When violent crimes are reported on campus, police are required by federal law to notify the public. But officers from the Ohio State University Police are worried that few people are getting the message.

For the last four years, the Department of Public Safety at OSU has used an “opt-in” system in which crime alerts are sent only to those who have subscribed to receive the alerts via e-mail. But on a campus with more than 50,000 students, only 2,633 people receive these e-mails.

“I would expect more people to be registered users,” said OSU Police Chief Paul Denton.

In the wake of three crime alerts reported in the last week, Denton has received numerous calls from people asking why the alerts aren’t sent to everyone at the university.

The answer, Denton said, is that the opt-in system is simply what people wanted when the crime notification system was created. That preference may have changed, though, and the system may change as well.

The university’s Emergency Notification Committee will meet with vendors of mass-communication systems later this week to look into new technology and reconsider whether the opt-in system is still appropriate. The committee will make a decision after further meetings with vendors next week.

Although OSU Police issue about 18 crime alerts a year, Denton said, three were issued last week, sparking a response from university officials.

“In the past few days, two Ohio State women students have reported that they were victims of sexual assault, in unrelated incidents,” said Javaune Adams-Gaston, vice president for Student Life, in a campus-wide e-mail. “These crimes are terrible violations of the young women who were attacked, and they are reminders that no place is completely exempt from danger, even our own familiar buildings and grounds.”

Adams-Gaston encouraged students to use the university’s student escort service and to enroll in the crime alerts. That day, nearly 600 people signed up to receive the e-mails.

In the first of three crime alerts issued last week, a student reported that she was raped at 8:45 p.m. outside McPherson Lab on central campus.

On Friday, a student told police that he fended off a man wielding a knife who tried to rob him outside Howlett Hall on the agriculture campus west of Olentangy River Road.

Police issued another alert Friday reporting two similar thefts in February. In both cases, female students invited three men back to their residence hall and later realized that the men had stolen from them. In the second theft, one of the women reported she was sexually assaulted in Morrill Tower.
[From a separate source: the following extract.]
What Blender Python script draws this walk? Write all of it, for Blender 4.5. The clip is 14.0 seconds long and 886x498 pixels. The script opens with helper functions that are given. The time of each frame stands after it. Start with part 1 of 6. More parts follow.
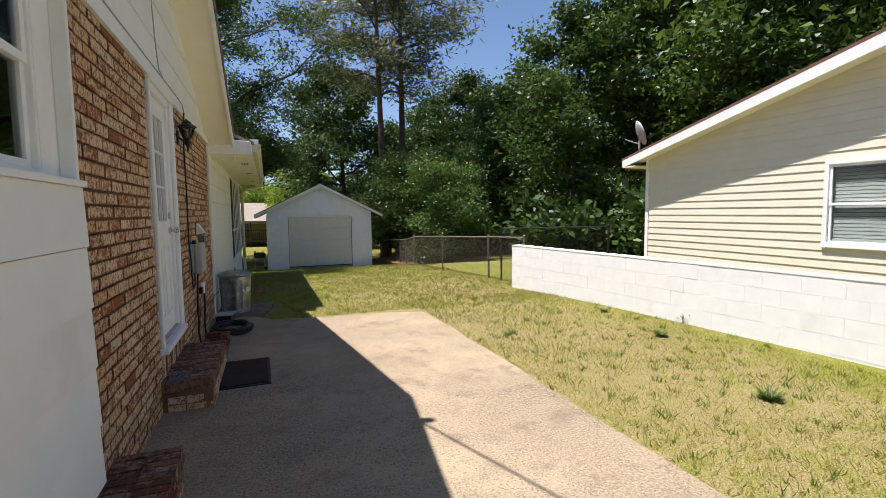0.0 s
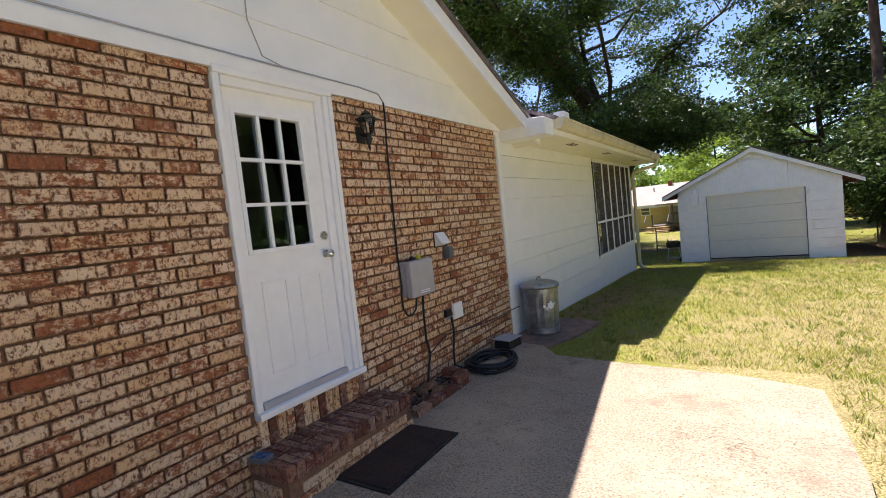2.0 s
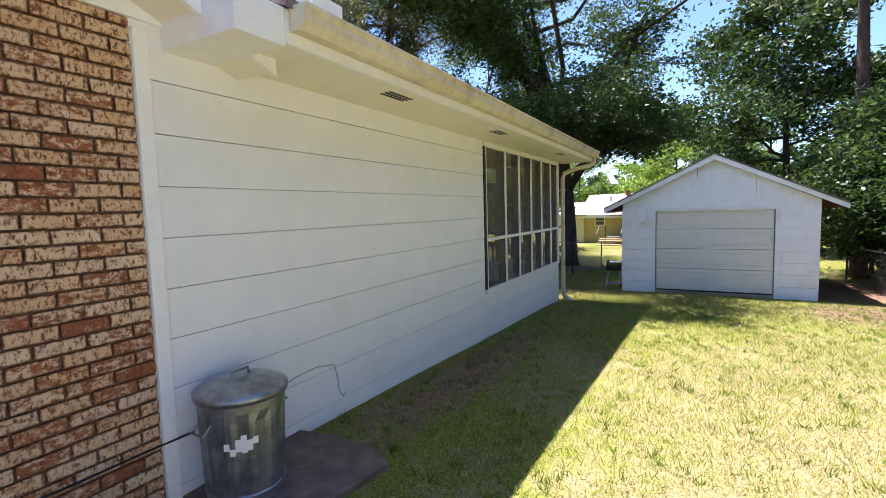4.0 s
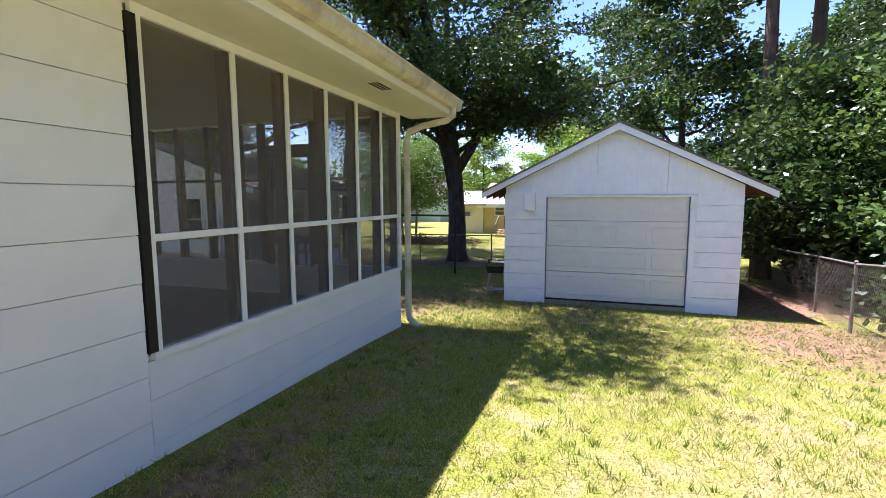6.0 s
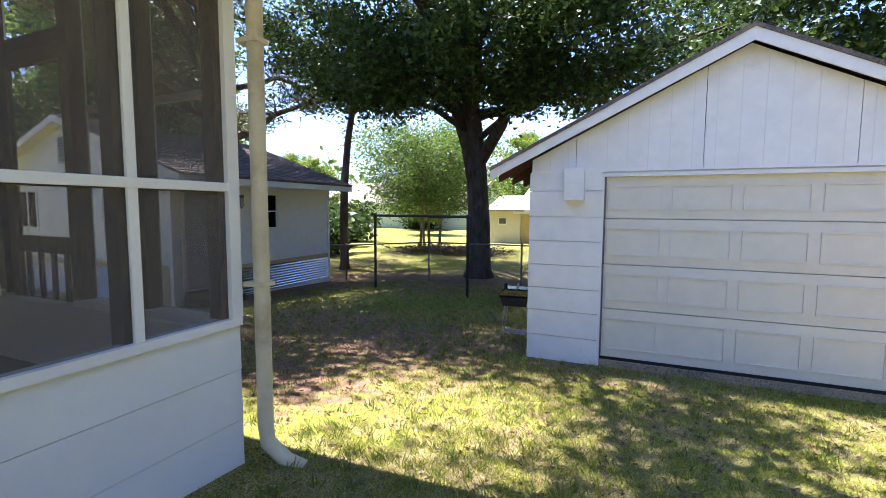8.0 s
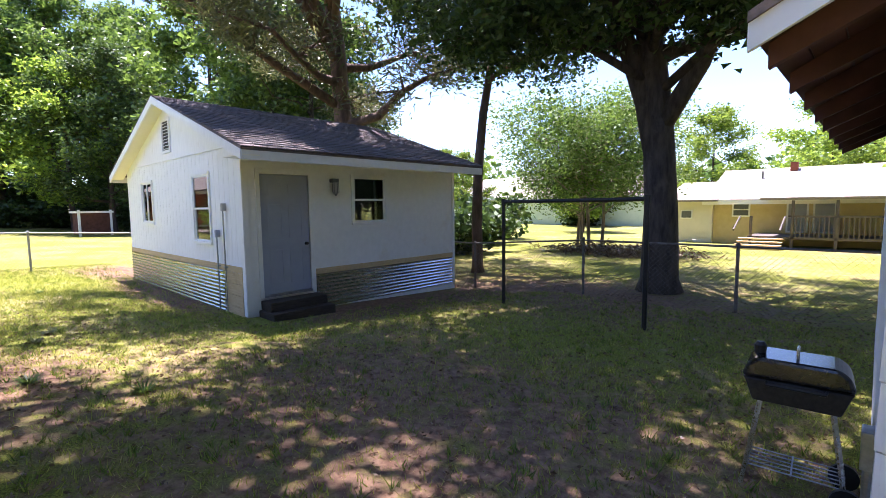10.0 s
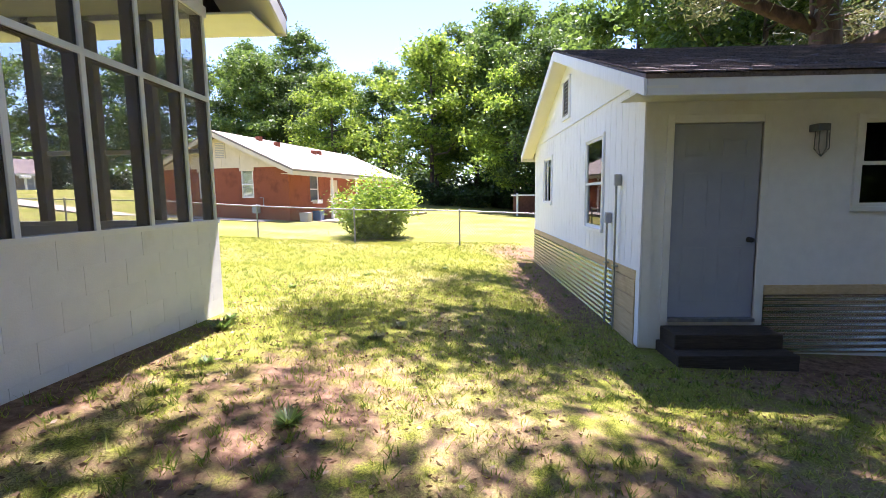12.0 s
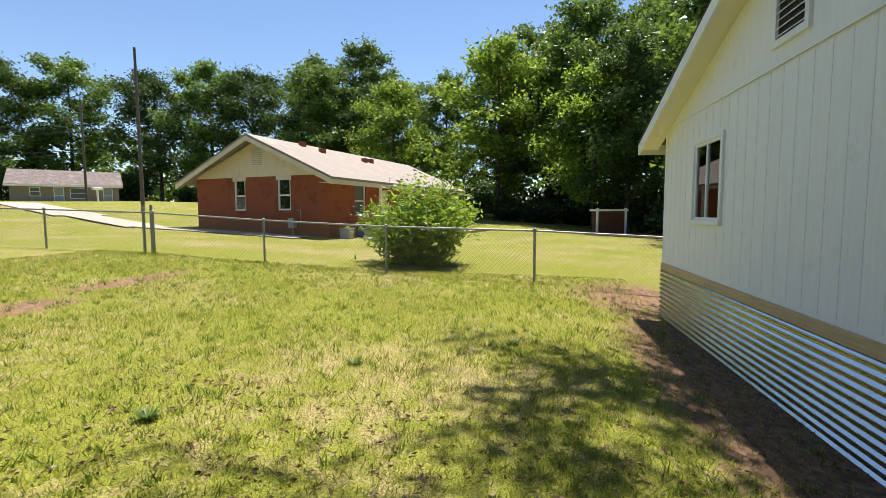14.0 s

Readers of The Lantern commented on the newspaper’s Web site that they were concerned they weren’t notified after the rape was reported Monday.

“How come the University never sent out a crime report?” one reader commented on www.thelantern.com. “I would have never found out if not for my friends’ facebook statuses.”

Despite the confusion about the opt-in system, Denton said more people are reading the crime alerts than in recent months. In the first five days of March, the crime alert Web page has received 5,405 hits, while it received 7,512 throughout February and 5,617 in January.

In addition to the crime alerts, the university also publishes Buckeye Alerts when emergencies occur on campus.

“This could be used for such things as tornado, fire, explosion or certainly an armed person inflicting harm,” Denton said in an e-mail.